Jeremy is sick and tire of chores. 

His dad would pay for a maid to do Jeremy’s chores, but his mom refused. His dad sends money every month in alimony and child support, but she refuses to take the money. Its in a savings account stacking up while they live in total squalor. The money is there, it is on the table, all she had to do was pick it up. Jeremy is not a butler. Jeremy has the best dick in the bizz. Everyone in town talks about Jeremy and the way he slangin dick. “Yo that Jeremy kid be slangin dick heavy. You know he fuckin runnin it.” His mom is just completely oblivious to how much of a fuckin smoke show Jeremy is. 

 

“Don’t drink soda. It’s not good for you.” his mother say.

“I don’t care. I have the best dick in the bizz.” Jeremy say.

“What?”

“Nothing.”

“Clean your room. I am watching Top Chef.”

“I have to go to a pool party and slang dis dick.”

” I can’t relax knowing that your room is a mess.”

“Moms – why do I have to clean this shit? I hate cleaning. I hate everything. I hate this apartment. I hate working at Pizza Hut. I hate not being respected by bum ass muhfuckas when I be slangin dick heavy and erry bitch around town be fuckin wit me. I’m like a greek god reborn. It’s so weird too because you and dad aren’t even Greek, and I’m practically Zeus’s son. I am Zeus’s son, Dave.”

“Zeus’s son? Hercules?”

“Whaa?”

“Hercules; Zeus’s son.”

“No, not Hercules. I’m Dave. That statue in Italy. Zeus’s son Dave from Italy.”

“My goodness, Jeremy. That’s Michelangelo’s David.”

“Whatever moms, I’m Dave.”

“It’ll take you 20 minutes to clean your room. Just do it. You’ve completely ruined this episode of Top Chef for me, but it’s OK. I’ll rewind. We have DVR.”

“DVR these nuts, yo.”

“On Top Chef, these chefs compete with each other to be the Top Chef. It requires commitment and the spirit of a champion. These people are champions. Do you think the Top Chef has a maid? If you want to succeed in life, Jeremy..” his mom sighs. 

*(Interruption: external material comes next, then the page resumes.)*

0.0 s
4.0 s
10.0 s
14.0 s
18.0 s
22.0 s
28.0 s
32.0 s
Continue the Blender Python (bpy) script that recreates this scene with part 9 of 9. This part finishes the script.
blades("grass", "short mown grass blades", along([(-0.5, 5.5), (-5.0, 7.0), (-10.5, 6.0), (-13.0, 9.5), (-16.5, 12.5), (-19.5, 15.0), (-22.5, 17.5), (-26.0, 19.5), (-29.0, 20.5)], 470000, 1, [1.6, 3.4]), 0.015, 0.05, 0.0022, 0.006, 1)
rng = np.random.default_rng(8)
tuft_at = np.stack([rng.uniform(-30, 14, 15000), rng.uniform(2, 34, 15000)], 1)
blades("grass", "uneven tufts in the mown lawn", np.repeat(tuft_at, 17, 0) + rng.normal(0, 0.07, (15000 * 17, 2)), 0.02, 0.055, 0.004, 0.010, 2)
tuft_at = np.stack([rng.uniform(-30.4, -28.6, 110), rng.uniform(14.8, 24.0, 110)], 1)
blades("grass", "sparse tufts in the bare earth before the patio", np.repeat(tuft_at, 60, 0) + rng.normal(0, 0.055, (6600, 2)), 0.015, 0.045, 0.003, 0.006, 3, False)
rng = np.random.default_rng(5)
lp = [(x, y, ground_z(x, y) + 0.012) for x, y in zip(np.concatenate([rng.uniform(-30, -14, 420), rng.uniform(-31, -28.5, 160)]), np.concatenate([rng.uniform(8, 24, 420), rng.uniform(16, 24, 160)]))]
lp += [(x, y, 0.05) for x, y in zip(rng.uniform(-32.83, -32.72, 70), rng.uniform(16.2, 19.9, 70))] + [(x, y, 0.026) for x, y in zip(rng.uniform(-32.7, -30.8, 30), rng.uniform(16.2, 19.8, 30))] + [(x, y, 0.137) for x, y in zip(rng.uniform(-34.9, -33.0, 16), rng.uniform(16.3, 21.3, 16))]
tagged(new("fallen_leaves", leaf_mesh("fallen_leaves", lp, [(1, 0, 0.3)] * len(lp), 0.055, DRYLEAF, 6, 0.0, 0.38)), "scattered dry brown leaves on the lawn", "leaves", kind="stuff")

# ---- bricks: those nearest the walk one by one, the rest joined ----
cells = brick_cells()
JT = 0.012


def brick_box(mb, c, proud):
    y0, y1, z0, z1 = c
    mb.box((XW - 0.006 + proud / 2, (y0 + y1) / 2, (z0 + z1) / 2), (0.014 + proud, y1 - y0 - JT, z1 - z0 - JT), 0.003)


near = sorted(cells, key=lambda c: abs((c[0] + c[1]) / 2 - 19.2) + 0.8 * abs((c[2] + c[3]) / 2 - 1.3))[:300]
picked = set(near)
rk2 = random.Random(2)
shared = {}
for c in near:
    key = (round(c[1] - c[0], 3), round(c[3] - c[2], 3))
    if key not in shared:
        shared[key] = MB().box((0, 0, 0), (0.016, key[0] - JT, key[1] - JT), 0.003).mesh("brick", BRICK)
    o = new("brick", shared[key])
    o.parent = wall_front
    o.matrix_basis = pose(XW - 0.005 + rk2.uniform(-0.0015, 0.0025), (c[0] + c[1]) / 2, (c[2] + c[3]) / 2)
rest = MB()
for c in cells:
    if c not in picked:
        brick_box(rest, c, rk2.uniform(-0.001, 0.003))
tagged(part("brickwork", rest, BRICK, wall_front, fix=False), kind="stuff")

“Fine, mom’s. If it’s that motherfuckin’ important.”

 

Jeremy walks back to his room. Jeremy makes his bed. Jeremy picks up clothing on the floor. Jeremy picks up an empty can of Axe and puts it into a wastebasket. Jeremy vacuums the carpet. While he is coiling up the vacuum cord he looks at his reflection. “I’m not Dave, I’m David.” 

That was the last time Jeremy and his mother argued over chores. A few weeks later Jeremy would lose his mother to a car accident. A drunk driver plowed into her car, flipping it over, and caused it to explode. After his mother’s death, Jeremy moved in with his father and stepmother in their fancy home with a maid service. But, like a good mother’s son, Jeremy insisted on doing his own chores. When he would do his chores it felt as if he was with his mom again in their tiny apartment. He would clean his room and talk to her with a big smile. “I’m making my bed, moms. No, I won’t forget to wash my pillowcase.” The alimony and child support that his father paid all those years wasn’t going into a savings account like Jeremy assumed. Rather, his mom had every cent of that money put into a trust for Jeremy. Over $100,000 was in the account, along with a message from his mother: “Be your best self, Jeremy.” Jeremy’s girlfriend, Krista, helped him immensely dealing with the tragedy of losing his mother. He thought he would break up with her but he fell very deeply in love with her. They were together all senior year, planned to go to the same college, and talked about marriage before Jeremy himself got shotgun blasted in the fuckin face yo when that crazy ass tried to flip his 100k into a milli buying packs off the cartel. The game is the game yo. You either play or get played.